Administrator of Jigawa State
- In office 22 August 1996 – August 1998
- Preceded by: Ibrahim Aliyu
- Succeeded by: Abubakar Maimalari

Administrator of Kwara State
- In office August 1998 – 29 May 1999
- Preceded by: Peter A.M. Ogar
- Succeeded by: Mohammed Lawal

= Rasheed Shekoni =

Nigerian military governor

Colonel Rasheed Alade Shekoni started his military career as a young boy in the Nigerian Military School where he did his form 1 to form 5 before moving to the Nigerian Defence Academy (NDA).

He was a Military Administrator of Jigawa State from August 1996 to August 1998 during the military regime of General Sani Abacha, and then of Kwara State from August 1998 to May 1999 during the transitional regime of General Abdulsalami Abubakar.

He built the Rasheed Shekoni Specialist Hospital in Dutse, capital of Jigawa state, but it was then abandoned for ten years before it could be equipped and put to use.

In Kwara State he completed building the 360-unit Adinimole Housing Estate.

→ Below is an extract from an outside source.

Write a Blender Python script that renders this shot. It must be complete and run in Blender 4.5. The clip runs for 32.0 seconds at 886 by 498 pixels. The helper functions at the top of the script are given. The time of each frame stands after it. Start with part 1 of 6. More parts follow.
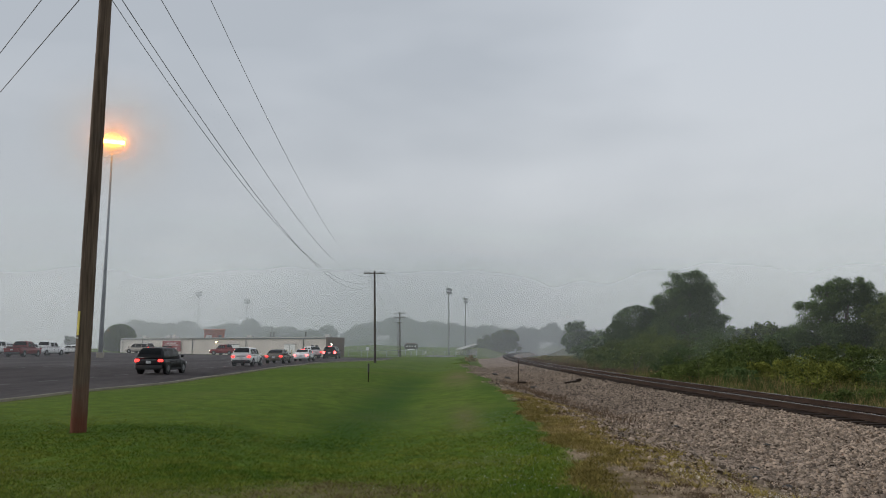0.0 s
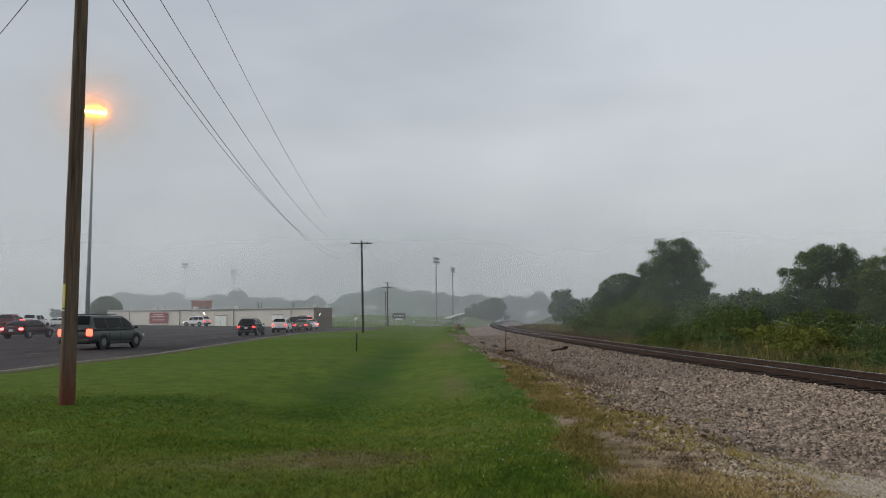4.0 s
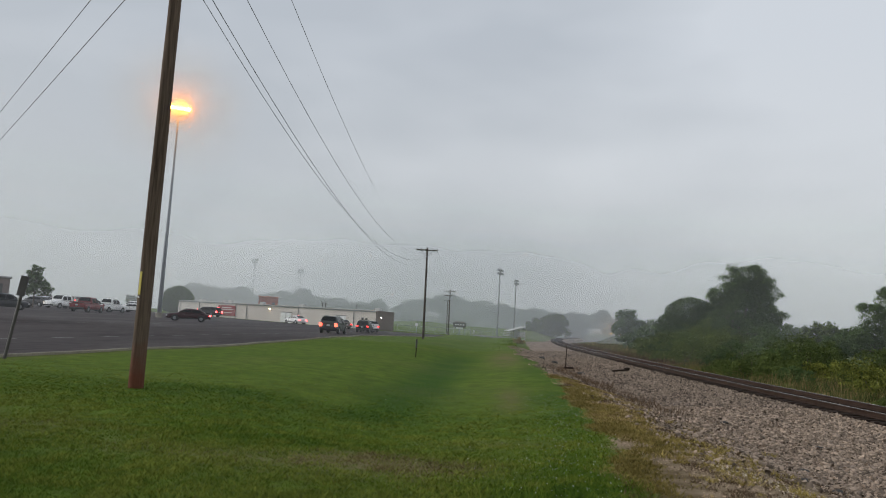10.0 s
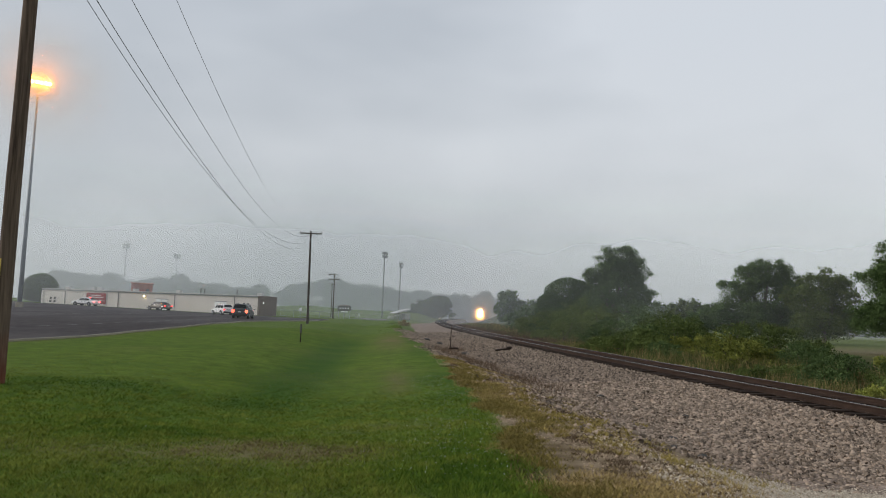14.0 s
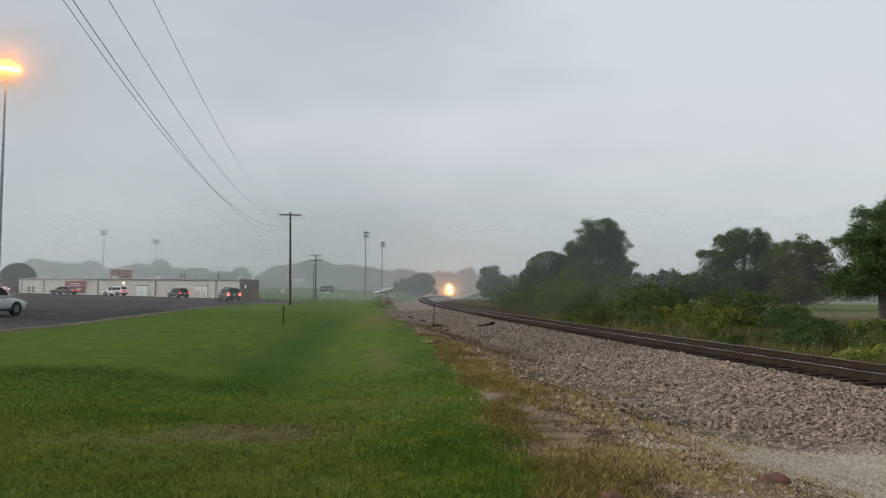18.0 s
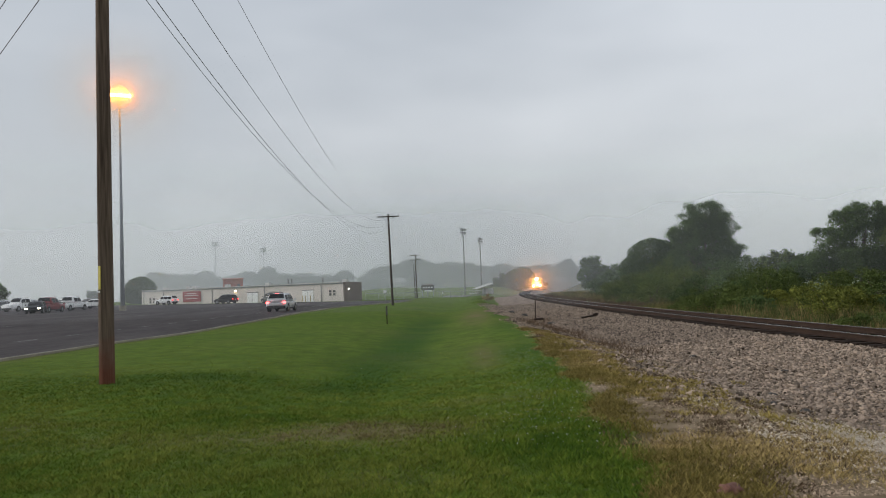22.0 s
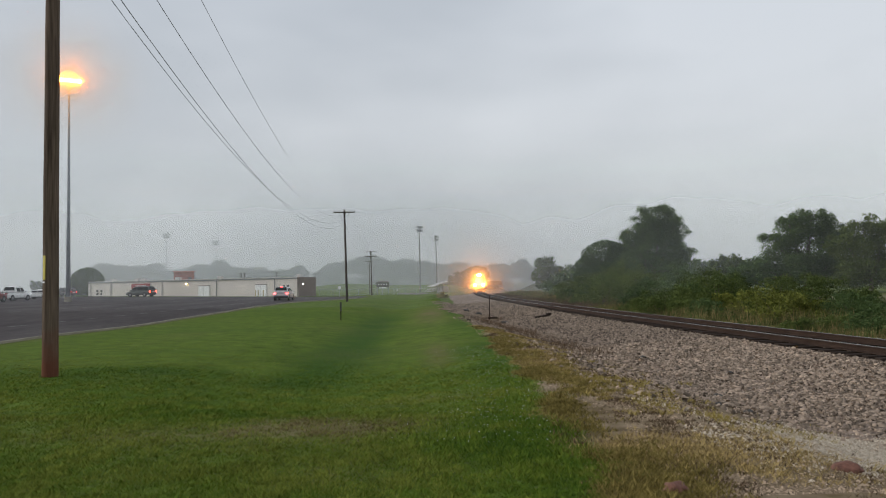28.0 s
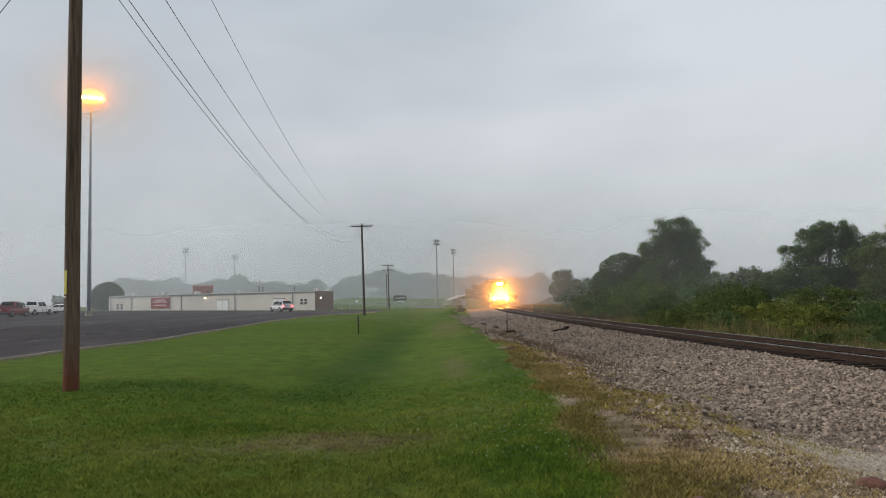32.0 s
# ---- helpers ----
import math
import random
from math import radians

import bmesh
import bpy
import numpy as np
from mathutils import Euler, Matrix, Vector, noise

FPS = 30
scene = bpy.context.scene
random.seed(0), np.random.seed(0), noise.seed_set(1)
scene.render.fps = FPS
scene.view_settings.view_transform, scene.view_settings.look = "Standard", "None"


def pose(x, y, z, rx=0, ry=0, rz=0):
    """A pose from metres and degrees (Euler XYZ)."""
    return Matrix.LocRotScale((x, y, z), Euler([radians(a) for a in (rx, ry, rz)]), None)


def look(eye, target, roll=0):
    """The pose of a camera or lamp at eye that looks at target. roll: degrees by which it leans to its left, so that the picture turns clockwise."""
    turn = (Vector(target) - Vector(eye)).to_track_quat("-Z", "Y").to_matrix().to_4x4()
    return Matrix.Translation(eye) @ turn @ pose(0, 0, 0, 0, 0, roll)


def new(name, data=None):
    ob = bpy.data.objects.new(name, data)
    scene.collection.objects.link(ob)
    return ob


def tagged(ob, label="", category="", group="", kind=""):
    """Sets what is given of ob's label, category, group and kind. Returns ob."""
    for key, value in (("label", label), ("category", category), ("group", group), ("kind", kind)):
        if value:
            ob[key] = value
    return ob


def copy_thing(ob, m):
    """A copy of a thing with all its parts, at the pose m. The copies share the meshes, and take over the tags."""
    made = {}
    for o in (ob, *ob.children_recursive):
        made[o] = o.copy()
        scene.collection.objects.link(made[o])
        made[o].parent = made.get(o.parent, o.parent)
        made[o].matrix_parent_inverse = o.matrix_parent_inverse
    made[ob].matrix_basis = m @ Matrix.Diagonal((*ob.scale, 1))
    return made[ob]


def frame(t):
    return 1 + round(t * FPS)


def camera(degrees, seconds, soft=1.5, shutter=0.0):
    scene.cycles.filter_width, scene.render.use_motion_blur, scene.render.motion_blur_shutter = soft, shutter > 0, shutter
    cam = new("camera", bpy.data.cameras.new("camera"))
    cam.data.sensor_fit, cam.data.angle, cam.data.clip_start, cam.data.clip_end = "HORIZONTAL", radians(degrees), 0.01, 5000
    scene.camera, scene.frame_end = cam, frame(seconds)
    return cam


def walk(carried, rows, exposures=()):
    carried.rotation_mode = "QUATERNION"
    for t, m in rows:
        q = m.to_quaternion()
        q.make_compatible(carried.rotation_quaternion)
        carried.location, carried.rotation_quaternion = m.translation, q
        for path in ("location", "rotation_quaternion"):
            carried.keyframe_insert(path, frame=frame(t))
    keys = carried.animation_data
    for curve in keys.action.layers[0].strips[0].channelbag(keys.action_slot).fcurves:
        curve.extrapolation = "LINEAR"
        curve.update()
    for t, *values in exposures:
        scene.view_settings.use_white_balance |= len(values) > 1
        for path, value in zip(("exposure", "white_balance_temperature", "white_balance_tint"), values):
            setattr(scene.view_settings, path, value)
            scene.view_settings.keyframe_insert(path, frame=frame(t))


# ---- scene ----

However, the succeeding government of Mohammed Lawal took four years to allocate the flats. Reportedly they then went to Lawal's favorites.

==Administration==
Lieutenant Colonel Rasheed A. Shekoni served as the final military governor of Kwara State from 14 August 1998, until 29 May 1999, when Nigeria transitioned to democracy. During his tenure, Shekoni implemented several initiatives to improve the state's education and water infrastructure. Under the Special Projects Fund, Shekoni's administration focused on rehabilitating secondary schools in Kwara State, water projects, the Agba Dam in Ilorin, were reactivated, commissioned the construction of a water treatment plant to ensure clean and accessible water supply in the area. The state's road network posed significant challenges, and Governor Shekoni prioritized road development efforts. He recognized the poor condition of Kwara State's roads and actively engaged with the Federal Ministry of Works and Housing and the Petroleum Trust Fund (PTF) to secure support for road construction projects across different regions of the state.

Shekoni administration undertook the construction of 50 housing units at Adewole Estate. These units were intended to provide residential accommodation for state employees, addressing the acute shortage of housing.

On 29 May 1999, Shekoni peacefully handed over the reins of government to Alhaji Mohammed Alabi Lawal, marking the restoration of democracy in Kwara State.